Emotion recognition from speech is a complex problem that sits at the intersection of audio signal processing, machine learning, and human psychology. EmoSense implements and compares two distinct approaches to tackle this challenge:
- Multi-Layer Perceptron (MLP) - A traditional neural network with handcrafted features
- Convolutional Neural Network (CNN) - A deep learning approach with automatic feature learning
The project uses the RAVDESS (Ryerson Audio-Visual Database of Emotional Speech and Song) dataset, which contains emotional speech recordings from professional actors.
Dataset Characteristics:
- 24 professional actors (12 male, 12 female)

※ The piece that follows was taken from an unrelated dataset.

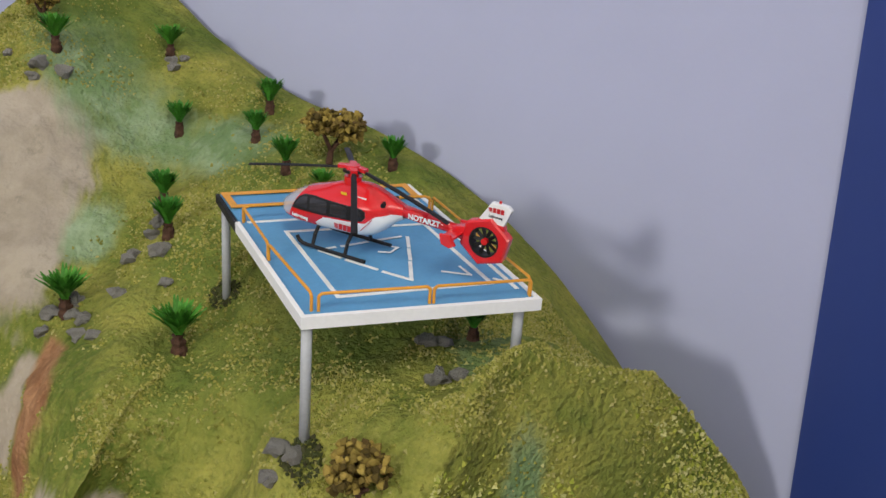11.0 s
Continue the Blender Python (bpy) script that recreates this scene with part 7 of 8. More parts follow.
# ---------------------------------------------------------------- helicopter
heli = thing("helicopter", DECK @ pose(-0.0095, -0.002, 0.0004, 0, 0, 108.4), "red and white rescue helicopter model standing on the blue deck", "helicopter")
STATION = [(0.0380, 0.0128, 0.0150, 0.0016), (0.0365, 0.0105, 0.0172, 0.0042), (0.0335, 0.0092, 0.0200, 0.0066), (0.0285, 0.0084, 0.0236, 0.0086), (0.0225, 0.0082, 0.0264, 0.0097), (0.0140, 0.0084, 0.0292, 0.0102), (0.0040, 0.0088, 0.0326, 0.0102),
           (-0.0060, 0.0094, 0.0344, 0.0101), (-0.0130, 0.0108, 0.0339, 0.0093), (-0.0190, 0.0145, 0.0319, 0.0073), (-0.0240, 0.0192, 0.0299, 0.0051), (-0.0285, 0.0222, 0.0284, 0.0031)]


def hull_ring(u, n=320):
    p = glide([Vector((x, lo, hi)) for x, lo, hi, w in STATION], u)
    w = glide([Vector((w, 0, 0)) for x, lo, hi, w in STATION], u).x
    out = []
    for i in range(n):
        a = 2 * math.pi * i / n
        c, s = math.cos(a), math.sin(a)
        y = w * math.copysign(abs(c) ** 0.72, c)
        z = (p.y + p.z) / 2 + (p.z - p.y) / 2 * math.copysign(abs(s) ** 0.80, s)
        high = max(0.0, min(1.0, (z - 0.0245) / 0.008))
        y *= 1 - 0.42 * high * high * (3 - 2 * high)
        out.append(Vector((p.x, y, z)))
    return out


HULL = [hull_ring(11 * i / 280) for i in range(281)]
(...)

- 8 emotions: neutral, calm, happy, sad, angry, fearful, disgust, surprised
- Multiple intensities and statement variations
- High-quality audio recordings
Methodology:
- Extracts handcrafted audio features: MFCC, Chroma, and Mel Spectrogram
- Averages features over time to create fixed-size feature vectors
- Trains a shallow neural network (300 hidden units) using scikit-learn
- Focuses on 4 emotions: calm, happy, fearful, disgust
Key Findings:
- Achieves moderate accuracy with interpretable features
- Performs well on low-arousal emotions (calm)
- Struggles with high-arousal emotion discrimination (disgust, fearful, happy)
- Feature overlap between similar emotions limits performance
- Lightweight and fast to train
Performance Insights:
- Strong performance on acoustically distinct emotions
- Confusion between emotions with similar arousal levels
- Model confidence correlates with prediction accuracy
- Feature distributions reveal fundamental classification challenges
Methodology:
- Preserves temporal structure of MFCC features (13 coefficients, 3-second segments)
- Uses 1D convolutional layers to automatically learn temporal patterns
- Multi-layer architecture: Conv1D → Dropout → MaxPooling → Conv1D → Dense
- Trained on all 8 RAVDESS emotions with RMSprop optimizer
Key Findings:
- Demonstrates the data requirements of deep learning approaches
- Severe overfitting with limited training samples (~800 total)
- Training accuracy reaches 60% while validation plateaus at 35%
- Architecture capable of learning but constrained by dataset size
- Requires data augmentation or transfer learning for production use
Performance Insights:
- CNNs need substantially more data than traditional ML (thousands vs hundreds of samples)
- Small batch sizes and conservative learning rates hinder convergence
- Low recall across all classes indicates feature learning failure
- Minimal confidence separation between correct/incorrect predictions
- Dataset insufficient for training CNN from scratch
# Clone the repository
git clone https://github.com/yourusername/emosense.git
cd emosense
# Install dependencies
pip install -r requirements.txt
# Download RAVDESS dataset
# Place audio files in samples/Actor_*/ directories